Give every line again exactly as it appears, please, but not the pictures.
** start Data lines **
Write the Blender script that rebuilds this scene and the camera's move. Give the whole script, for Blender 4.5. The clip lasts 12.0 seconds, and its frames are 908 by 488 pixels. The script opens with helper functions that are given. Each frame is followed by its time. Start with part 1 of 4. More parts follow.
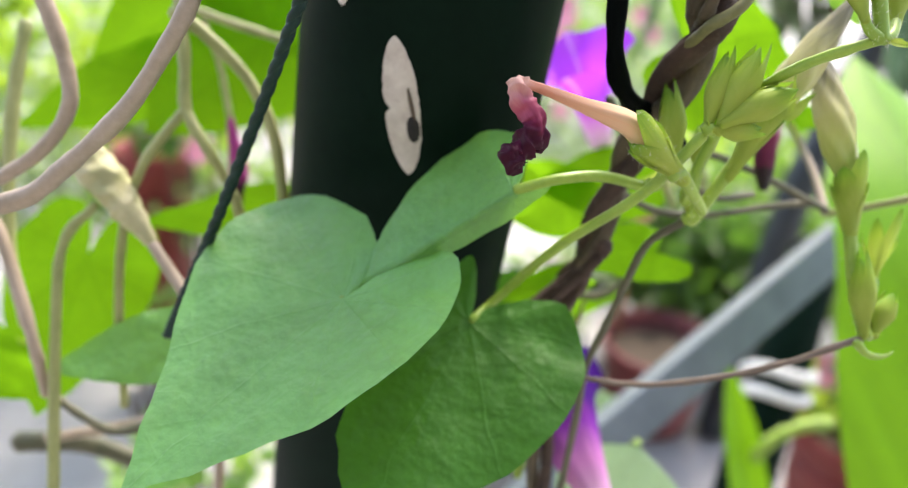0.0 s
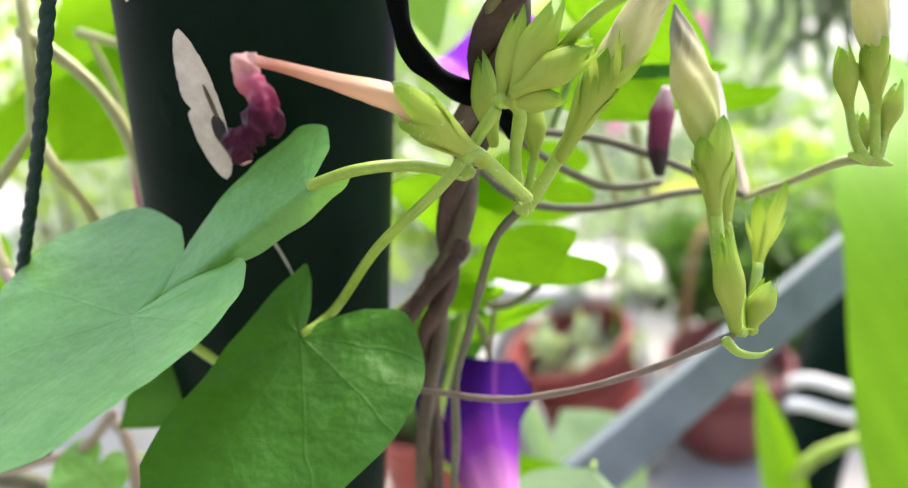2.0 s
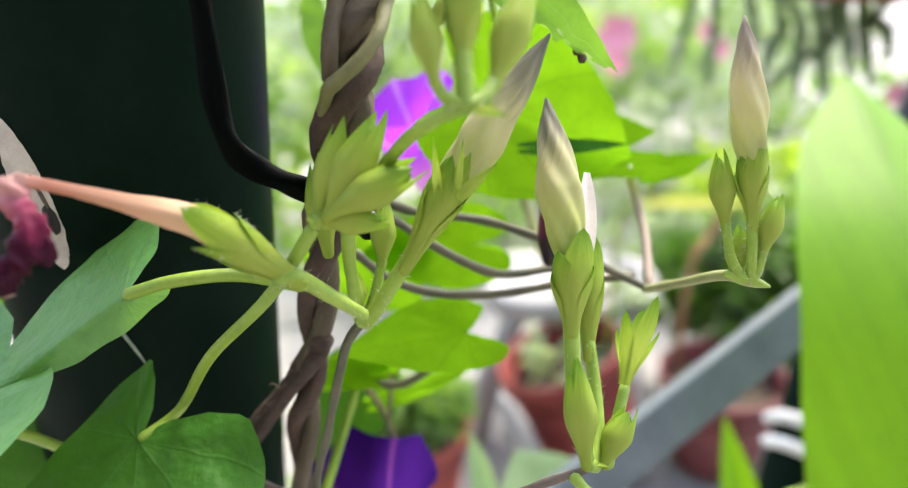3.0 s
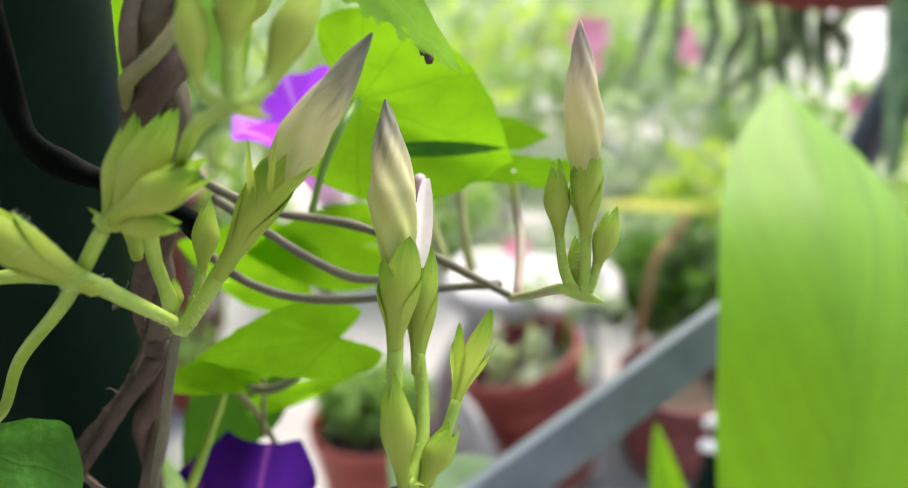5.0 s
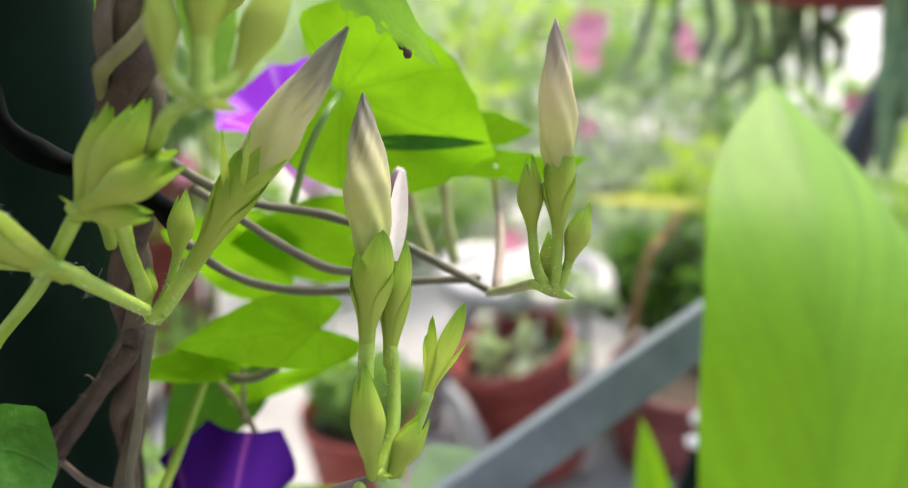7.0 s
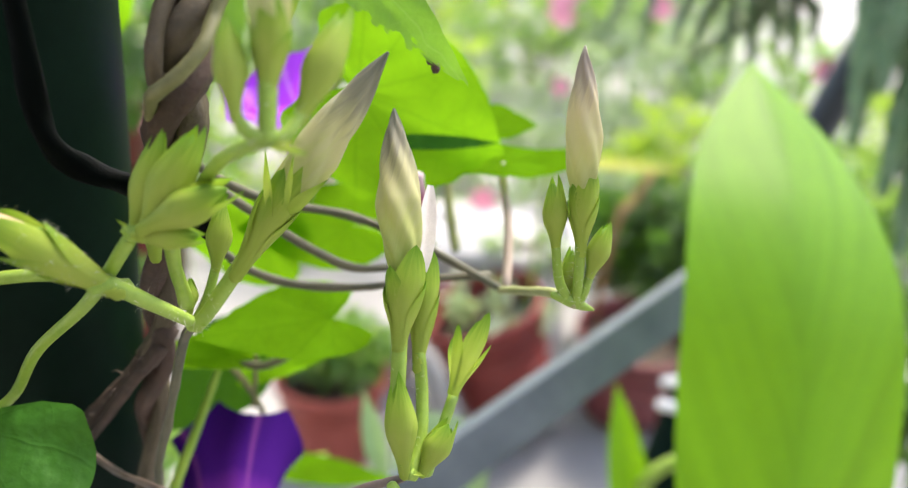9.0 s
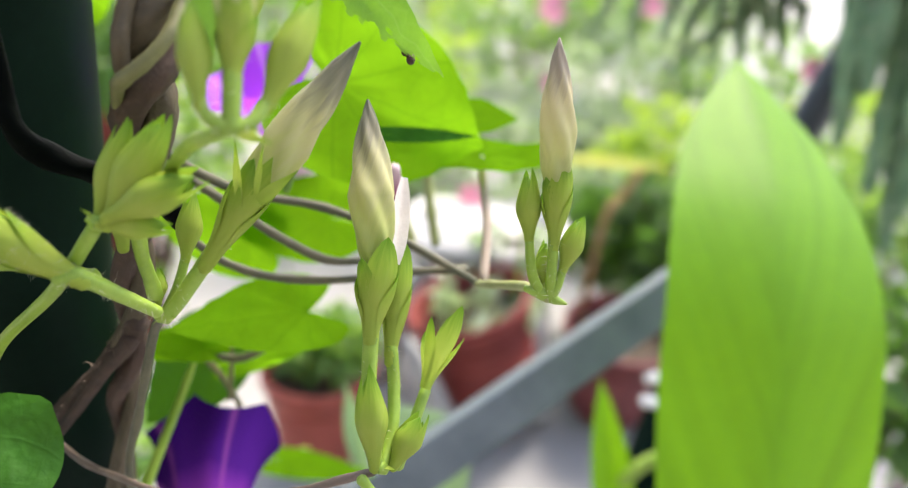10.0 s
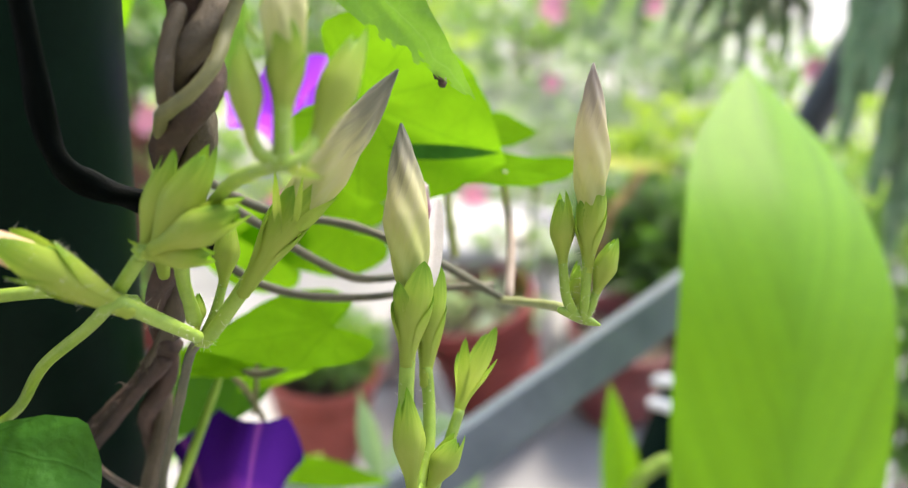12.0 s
** end Data lines **
▶ Task solution:
Write the Blender script that rebuilds this scene and the camera's move. Give the whole script, for Blender 4.5. The clip lasts 12.0 seconds, and its frames are 908 by 488 pixels. The script opens with helper functions that are given. Each frame is followed by its time. Start with part 1 of 4. More parts follow.
0.0 s
2.0 s
3.0 s
5.0 s
7.0 s
9.0 s
10.0 s
12.0 s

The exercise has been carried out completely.